▸ YOUR TASK:
Output the full listing below exactly, without the pictures.

▸ MATERIAL:
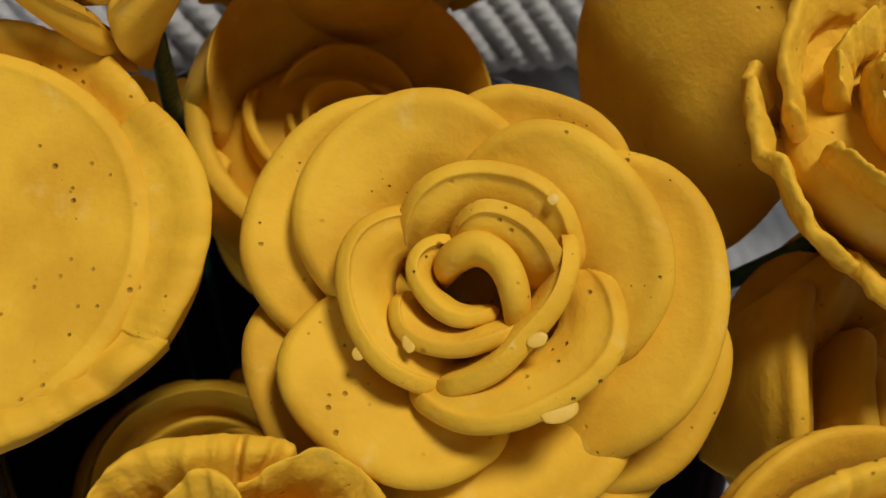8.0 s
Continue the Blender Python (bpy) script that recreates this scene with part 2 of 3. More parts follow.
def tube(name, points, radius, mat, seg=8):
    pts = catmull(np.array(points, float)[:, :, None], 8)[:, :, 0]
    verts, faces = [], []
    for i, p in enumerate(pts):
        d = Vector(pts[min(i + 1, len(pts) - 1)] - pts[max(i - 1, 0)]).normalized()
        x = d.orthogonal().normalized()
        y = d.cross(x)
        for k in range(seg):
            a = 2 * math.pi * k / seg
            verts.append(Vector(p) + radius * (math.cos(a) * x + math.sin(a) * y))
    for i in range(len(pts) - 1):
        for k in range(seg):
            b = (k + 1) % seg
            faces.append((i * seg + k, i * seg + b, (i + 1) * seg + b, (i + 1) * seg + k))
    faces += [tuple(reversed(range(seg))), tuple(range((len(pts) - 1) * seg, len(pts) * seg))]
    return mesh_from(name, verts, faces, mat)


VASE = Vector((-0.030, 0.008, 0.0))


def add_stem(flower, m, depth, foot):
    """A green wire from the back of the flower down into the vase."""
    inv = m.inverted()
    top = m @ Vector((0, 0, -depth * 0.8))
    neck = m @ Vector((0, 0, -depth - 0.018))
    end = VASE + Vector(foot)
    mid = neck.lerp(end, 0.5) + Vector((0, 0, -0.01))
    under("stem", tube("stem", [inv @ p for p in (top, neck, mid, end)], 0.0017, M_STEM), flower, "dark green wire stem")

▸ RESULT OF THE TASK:
8.0 s
Continue the Blender Python (bpy) script that recreates this scene with part 2 of 3. More parts follow.
def tube(name, points, radius, mat, seg=8):
    pts = catmull(np.array(points, float)[:, :, None], 8)[:, :, 0]
    verts, faces = [], []
    for i, p in enumerate(pts):
        d = Vector(pts[min(i + 1, len(pts) - 1)] - pts[max(i - 1, 0)]).normalized()
        x = d.orthogonal().normalized()
        y = d.cross(x)
        for k in range(seg):
            a = 2 * math.pi * k / seg
            verts.append(Vector(p) + radius * (math.cos(a) * x + math.sin(a) * y))
    for i in range(len(pts) - 1):
        for k in range(seg):
            b = (k + 1) % seg
            faces.append((i * seg + k, i * seg + b, (i + 1) * seg + b, (i + 1) * seg + k))
    faces += [tuple(reversed(range(seg))), tuple(range((len(pts) - 1) * seg, len(pts) * seg))]
    return mesh_from(name, verts, faces, mat)


VASE = Vector((-0.030, 0.008, 0.0))


def add_stem(flower, m, depth, foot):
    """A green wire from the back of the flower down into the vase."""
    inv = m.inverted()
    top = m @ Vector((0, 0, -depth * 0.8))
    neck = m @ Vector((0, 0, -depth - 0.018))
    end = VASE + Vector(foot)
    mid = neck.lerp(end, 0.5) + Vector((0, 0, -0.01))
    under("stem", tube("stem", [inv @ p for p in (top, neck, mid, end)], 0.0017, M_STEM), flower, "dark green wire stem")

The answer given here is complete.